The Putin-Trump connection has done Russia little good, Gessen argues, but it has been great for Putin personally.
A Mafia boss craves respect, loyalty, and perceived power. Trump’s deference to Putin and the widespread public perception of Putin’s influence over Trump have lifted Putin’s stature beyond what I suspect could have been his wildest dreams. As happens in a Mafia state, most of the benefit accrues to the patron personally. But some of the profit goes to the clan. Over the weekend, we learned that the Treasury Department has lifted sanctions on companies that belong to Oleg Deripaska, a member of Putin’s “court” who once lent millions of dollars to Manafort. If a ragtag team employed by or otherwise connected to the Russian Mafia state tried to aid a similar collection of crooks and frauds to elect Trump—as it increasingly looks like they did—then the Deripaska news helps explain their motivations. The story is not that Putin is masterminding a vast and brilliant attack on Western democracy. The story, it appears, is that the Russian Mafia state is cultivating profit-yielding relationships with the aspiring Mafia boss of the U.S. and his band of crooks, subverting democratic institutions in the process.
What a glorious fate.
It’s not like Trump’s a hard target. He communicates his insecurities by communicating through insecure channels He’s an easy-read picture bookwritten with a few small words printed in very large type.
I know that the situation is dire enough,Trump being controlled and manipulated by a thug is a huge problem, but perhaps we can be thankful that Putin is not really brilliant after all? It could be worse if Putin did actually have some subtle, nefarious geopolitical motivation or goal up his sleeve. Right?
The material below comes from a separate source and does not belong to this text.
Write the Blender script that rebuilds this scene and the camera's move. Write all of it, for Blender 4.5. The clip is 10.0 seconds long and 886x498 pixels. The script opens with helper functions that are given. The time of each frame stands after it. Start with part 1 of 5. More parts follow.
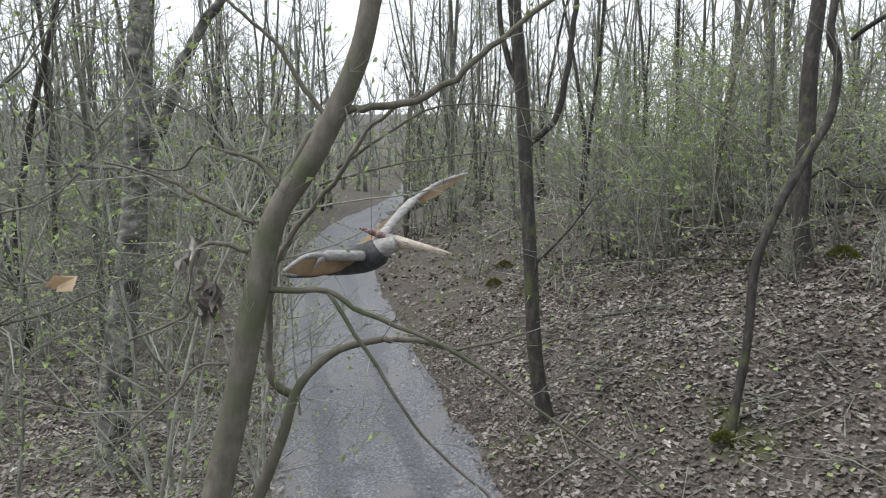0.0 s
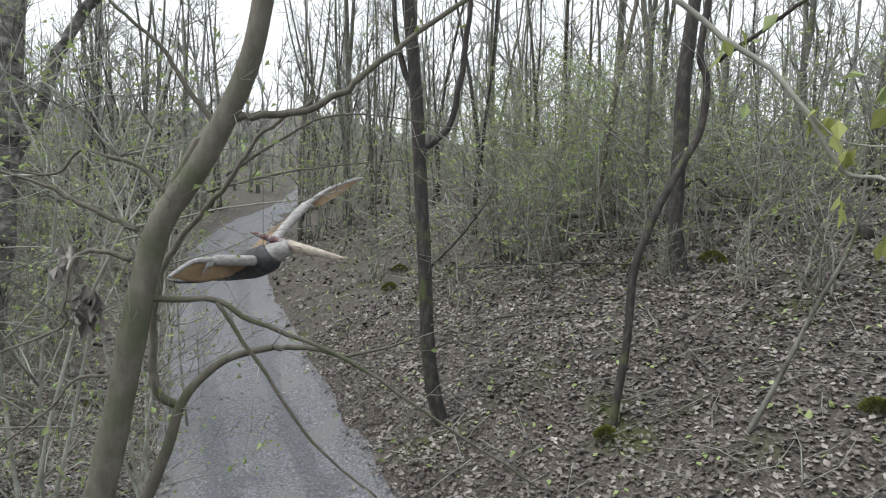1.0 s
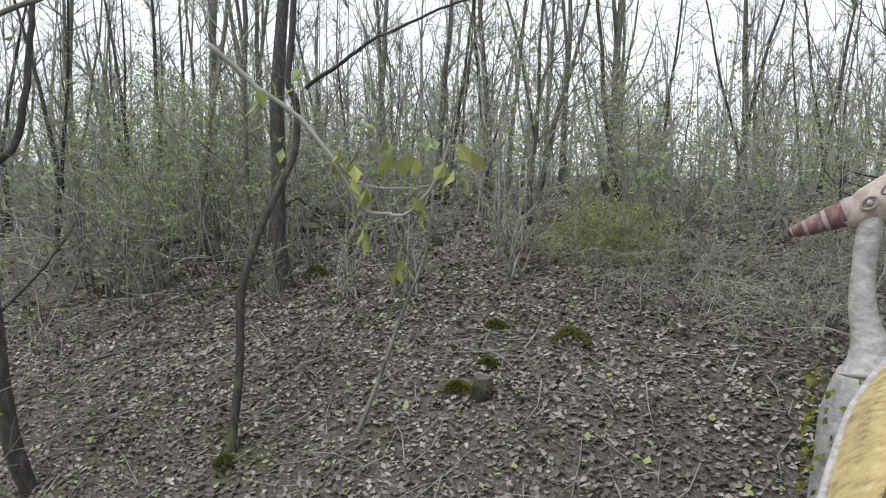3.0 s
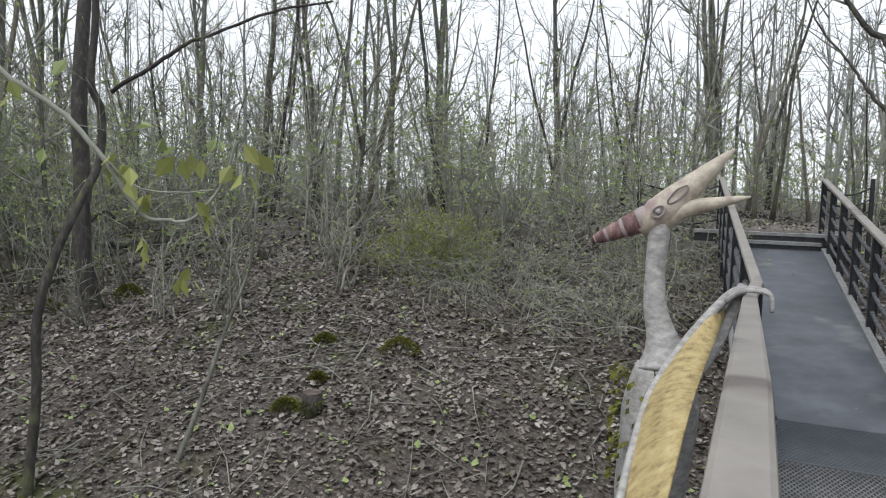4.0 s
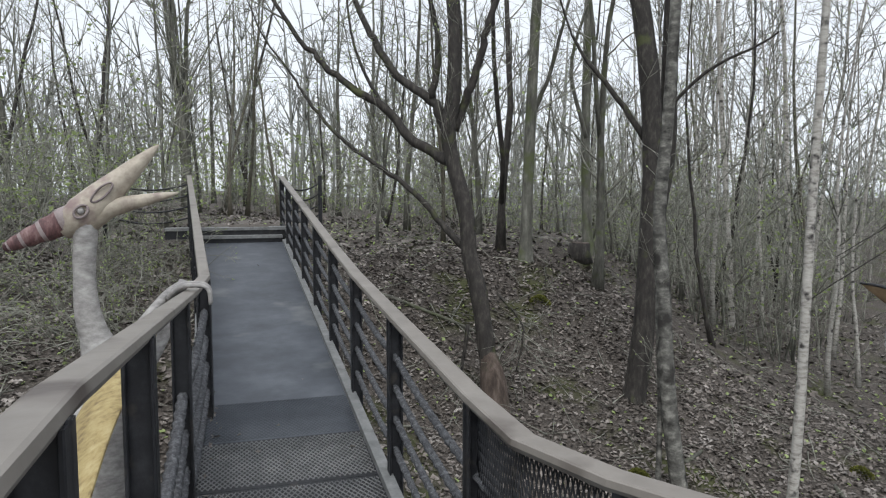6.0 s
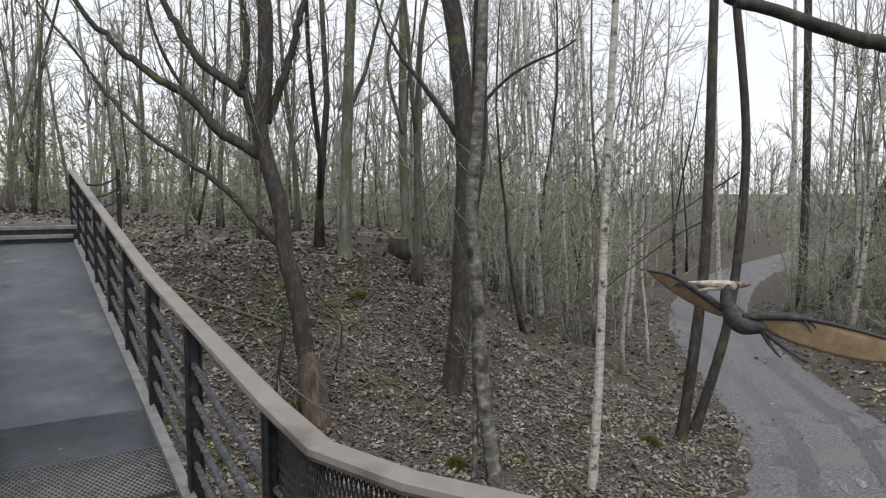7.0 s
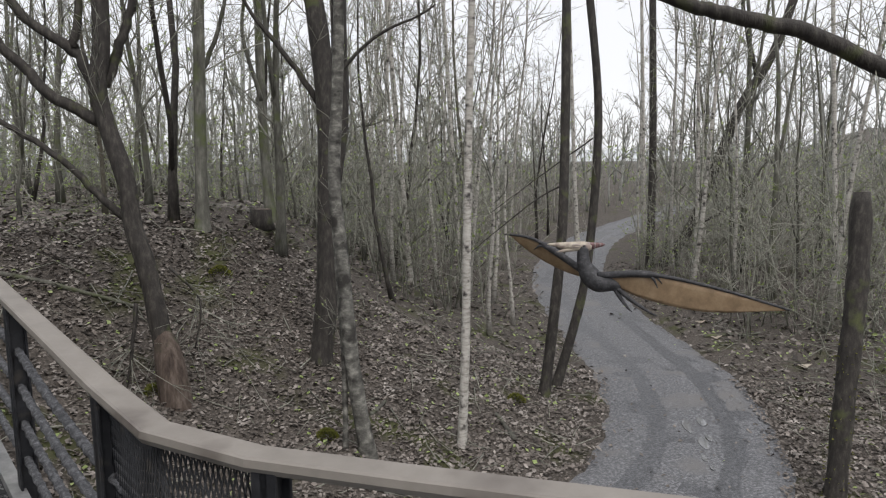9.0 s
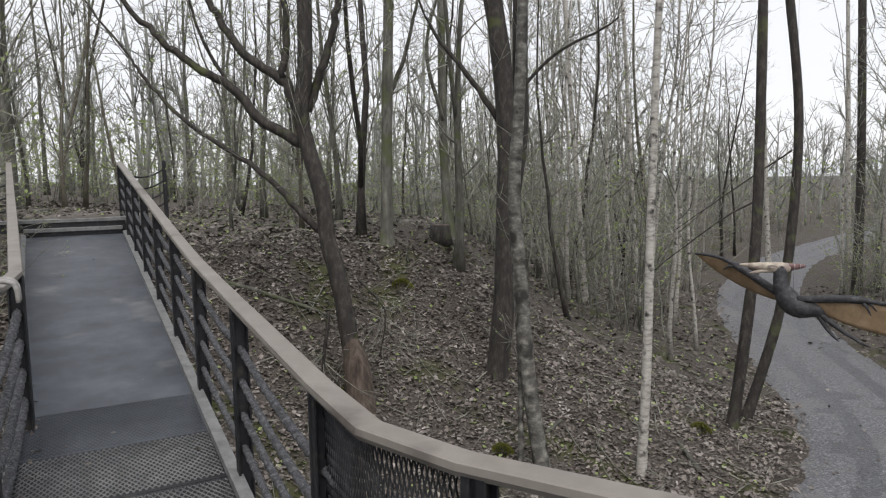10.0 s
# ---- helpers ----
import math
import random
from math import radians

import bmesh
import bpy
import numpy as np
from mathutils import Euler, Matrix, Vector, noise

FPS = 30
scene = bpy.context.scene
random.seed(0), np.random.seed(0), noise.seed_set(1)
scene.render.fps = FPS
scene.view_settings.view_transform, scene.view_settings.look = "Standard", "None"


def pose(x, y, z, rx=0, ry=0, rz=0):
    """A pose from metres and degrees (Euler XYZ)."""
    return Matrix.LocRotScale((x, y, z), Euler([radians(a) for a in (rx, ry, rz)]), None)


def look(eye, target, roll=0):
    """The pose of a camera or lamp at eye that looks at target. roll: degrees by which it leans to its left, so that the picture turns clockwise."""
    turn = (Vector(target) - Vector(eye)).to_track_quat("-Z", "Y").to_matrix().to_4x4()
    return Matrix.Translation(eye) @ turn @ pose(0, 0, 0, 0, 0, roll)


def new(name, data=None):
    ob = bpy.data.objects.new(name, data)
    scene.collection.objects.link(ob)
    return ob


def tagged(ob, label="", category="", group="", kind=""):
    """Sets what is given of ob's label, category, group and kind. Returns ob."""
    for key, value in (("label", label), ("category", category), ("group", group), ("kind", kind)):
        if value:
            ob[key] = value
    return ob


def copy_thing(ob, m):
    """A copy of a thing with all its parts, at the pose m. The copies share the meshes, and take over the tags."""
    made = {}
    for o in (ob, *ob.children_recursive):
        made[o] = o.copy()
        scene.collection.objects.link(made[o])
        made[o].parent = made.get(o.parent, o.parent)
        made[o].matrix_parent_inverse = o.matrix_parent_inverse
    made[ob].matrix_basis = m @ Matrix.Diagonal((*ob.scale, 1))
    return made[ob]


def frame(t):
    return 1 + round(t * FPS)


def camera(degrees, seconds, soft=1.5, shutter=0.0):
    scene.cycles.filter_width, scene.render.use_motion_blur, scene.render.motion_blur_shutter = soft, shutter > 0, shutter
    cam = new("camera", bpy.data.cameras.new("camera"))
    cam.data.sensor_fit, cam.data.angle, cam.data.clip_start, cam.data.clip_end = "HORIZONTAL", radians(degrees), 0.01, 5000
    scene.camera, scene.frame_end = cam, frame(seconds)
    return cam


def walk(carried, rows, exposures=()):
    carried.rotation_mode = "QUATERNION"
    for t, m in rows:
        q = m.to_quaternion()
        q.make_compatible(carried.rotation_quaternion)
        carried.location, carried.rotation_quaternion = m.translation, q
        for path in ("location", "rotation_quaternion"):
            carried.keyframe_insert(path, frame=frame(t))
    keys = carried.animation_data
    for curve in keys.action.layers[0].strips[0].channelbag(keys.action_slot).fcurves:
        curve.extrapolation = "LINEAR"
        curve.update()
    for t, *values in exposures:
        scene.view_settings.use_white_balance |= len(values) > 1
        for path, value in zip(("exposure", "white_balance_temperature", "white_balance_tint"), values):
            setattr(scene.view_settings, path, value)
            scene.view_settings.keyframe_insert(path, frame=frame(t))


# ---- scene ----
cam = camera(65.0, 10.0, soft=1.2)
PATH = [
    (0, (-0.669, 0.504, 4.456), (-2.601, 0.914, 4.139), -0.08),
    (0.5, (-0.630, 0.516, 4.474), (-2.540, 1.018, 4.159), 0.53),
    (1, (-0.608, 0.508, 4.484), (-2.458, 1.204, 4.179), 1.40),
    (1.5, (-0.577, 0.515, 4.497), (-2.333, 1.430, 4.221), 0.97),
    (2, (-0.576, 0.529, 4.514), (-2.214, 1.647, 4.257), 0.84),
    (2.5, (-0.579, 0.516, 4.524), (-2.030, 1.874, 4.294), 1.28),
    (3, (-0.551, 0.548, 4.512), (-1.772, 2.116, 4.287), 1.17),
    (3.2, (-0.569, 0.556, 4.527), (-1.726, 2.172, 4.308), 0.56),
    (4.3, (-0.476, 0.588, 4.498), (-1.143, 2.467, 4.337), 0.81),
    (4.5, (-0.433, 0.580, 4.511), (-1.009, 2.489, 4.358), -0.25),
    (5, (-0.334, 0.619, 4.493), (-0.643, 2.589, 4.346), -0.02),
    (5.5, (-0.256, 0.601, 4.489), (-0.187, 2.594, 4.326), 0.12),
    (6, (-0.219, 0.656, 4.492), (0.338, 2.570, 4.329), 0.01),
    (6.2, (-0.220, 0.647, 4.512), (0.448, 2.525, 4.355), 0.06),
    (7.3, (-0.044, 0.726, 4.486), (1.066, 2.379, 4.294), 0.32),
    (7.5, (-0.025, 0.733, 4.480), (1.132, 2.353, 4.276), 0.43),
    (8, (-0.004, 0.734, 4.466), (1.236, 2.286, 4.229), 0.25),
    (8.5, (0.005, 0.728, 4.462), (1.291, 2.236, 4.201), 0.04),
    (9, (0.012, 0.727, 4.454), (1.323, 2.215, 4.193), -0.39),
    (9.5, (-0.017, 0.749, 4.449), (1.185, 2.329, 4.208), -0.63),
    (10, (-0.078, 0.785, 4.439), (0.835, 2.553, 4.233), -0.99),
]
EXPOSURE = [(0.0, 0.72, 6500, 10), (3.2, 0.66, 6500, 10), (4.6, 0.32, 6450, 10), (6.2, 0.3, 6450, 10), (7.3, 0.28, 6800, 13), (10.0, 0.26, 6800, 13)]
walk(cam, [(t, look(eye, target, roll)) for t, eye, target, roll in PATH], EXPOSURE)

# ---- light: an overcast sky with a wide, weak sun ----
world = bpy.data.worlds.new("sky")
scene.world = world
world.use_nodes = True
wn, wl = world.node_tree.nodes, world.node_tree.links
sky = wn.new("ShaderNodeTexSky")
sky.sky_type, sky.sun_disc = "NISHITA", False
sky.sun_elevation, sky.sun_rotation = radians(48), radians(200)
cloud = wn.new("ShaderNodeMix")
cloud.data_type = "RGBA"
cloud.inputs[0].default_value = 0.9
cloud.inputs[7].default_value = (8.25, 8.65, 9.25, 1)
wl.new(sky.outputs[0], cloud.inputs[6])
wl.new(cloud.outputs[2], wn["Background"].inputs[0])
wn["Background"].inputs[1].default_value = 0.1
sun = bpy.data.lights.new("sun", "SUN")
sun.energy, sun.angle, sun.color = 1.5, radians(40), (1.0, 0.98, 0.95)
new("sun", sun).matrix_basis = look((-14, -33, 60), (0, 0, 0))

# ---- materials ----


def material(name, colours, scale=8.0, rough=0.85, bump=0.3, metal=0.0, stretch=(1, 1, 1), spots=None, vary=0.0, detail=6.0, translucent=0.0, wear=None):
    """Two scales of noise between the colours; spots: (colour, scale, amount) of a second layer; vary: random brightness from object to object."""
    m = bpy.data.materials.new(name)
    m.use_nodes = True
    n, l = m.node_tree.nodes, m.node_tree.links
    b = n["Principled BSDF"]
    b.inputs["Roughness"].default_value, b.inputs["Metallic"].default_value = rough, metal
    co, mp = n.new("ShaderNodeTexCoord"), n.new("ShaderNodeMapping")
    mp.inputs["Scale"].default_value = stretch
    l.new(co.outputs["Object"], mp.inputs[0])
    a = n.new("ShaderNodeTexNoise")
    a.inputs["Scale"].default_value, a.inputs["Detail"].default_value, a.inputs["Roughness"].default_value = scale, detail, 0.65
    l.new(mp.outputs[0], a.inputs["Vector"])
    r = n.new("ShaderNodeValToRGB")
    el = r.color_ramp.elements
    el[0].position, el[1].position = 0.3, 0.72
    el[0].color, el[1].color = (*colours[0], 1), (*colours[-1], 1)
    for i, c in enumerate(colours[1:-1]):
        e = el.new(0.3 + 0.42 * (i + 1) / (len(colours) - 1))
        e.color = (*c, 1)
    l.new(a.outputs["Fac"], r.inputs[0])
    out = r.outputs[0]
    if spots:
        c, sc, amount = spots
        s2 = n.new("ShaderNodeTexNoise")
        s2.inputs["Scale"].default_value, s2.inputs["Detail"].default_value = sc, 4
        l.new(co.outputs["Object"], s2.inputs["Vector"])
        rr = n.new("ShaderNodeValToRGB")
        rr.color_ramp.elements[0].position, rr.color_ramp.elements[1].position = 0.62 - amount * 0.3, 0.72 - amount * 0.2
        l.new(s2.outputs["Fac"], rr.inputs[0])
        mx = n.new("ShaderNodeMix")
        mx.data_type = "RGBA"
        mx.inputs[7].default_value = (*c, 1)
        l.new(rr.outputs[0], mx.inputs[0])
        l.new(out, mx.inputs[6])
        out = mx.outputs[2]
    if vary:
        info, geo = n.new("ShaderNodeObjectInfo"), n.new("ShaderNodeNewGeometry")
        ad = n.new("ShaderNodeMath")
        ad.operation = "ADD"
        l.new(info.outputs["Random"], ad.inputs[0])
        l.new(geo.outputs["Random Per Island"], ad.inputs[1])
        mr = n.new("ShaderNodeMapRange")
        mr.inputs["From Max"].default_value = 2.0
        mr.inputs["To Min"].default_value, mr.inputs["To Max"].default_value = 1 - vary, 1 + vary
        l.new(ad.outputs[0], mr.inputs["Value"])
        hs = n.new("ShaderNodeHueSaturation")
        l.new(mr.outputs[0], hs.inputs["Value"])
        l.new(out, hs.inputs["Color"])
        out = hs.outputs[0]
    l.new(out, b.inputs["Base Color"])
    if bump:
        bp = n.new("ShaderNodeBump")
        bp.inputs["Strength"].default_value, bp.inputs["Distance"].default_value = bump, 0.02
        l.new(a.outputs["Fac"], bp.inputs["Height"])
        l.new(bp.outputs[0], b.inputs["Normal"])
    if translucent:
        tr, ms = n.new("ShaderNodeBsdfTranslucent"), n.new("ShaderNodeMixShader")
        l.new(out, tr.inputs[0])
        ms.inputs[0].default_value = translucent
        l.new(b.outputs[0], ms.inputs[1])
        l.new(tr.outputs[0], ms.inputs[2])
        l.new(ms.outputs[0], n["Material Output"].inputs[0])
    return m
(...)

But I guess if you’re trapped in a burning building, it makes little difference to you if the arsonist was doing it for the insurance money or just because he likes to watch things burn.
This is a lesson people of every political persuasion ought to take more deeply to heart.
TheDudeDiogenes, I’m afraid they do take it to heart. That’s why they prefer smashing things. It’s easier.
Smashing things is not just easy, it’s also fun, particularly when you can destroy things enjoyed, used or needed by people you don’t like.
That you might also enjoy, use or need it too is unimportant if you can hurt people who don’t look like you, and trigger libs.
Smashing things can also be dangerous if one is too reckless. It’s why sensible people hire demolition experts and the not-so sensible tend to cut corners and either hire cowboys or do it themselves, and that’s how many of them end up in hospital….or morgues.
The path for misinformation was forged by Fox over the last two decades or so. With so much of the population primed to soak up any fantasy information, sophistication is not necessary.
In fact, sophistication is bad. It means you are a coastal elite.
Holms, I was just reading that Trump’s main enablers seem to have fallen out of love with him. Only the Fox and Friends segment seems to have any love left at all. Poor Donnie.
https://www.theguardian.com/media/2019/jan/31/fox-news-trump-fox-and-friends-border-wall
If y’all aren’t following Sarah Kendzior’s Gaslit Nation, then you should. The same group of corrupt players goes back to Reagan/Bush I and the fall of the USSR. They keep doing what they’ve been doing because they’ve never faced any consequences for it.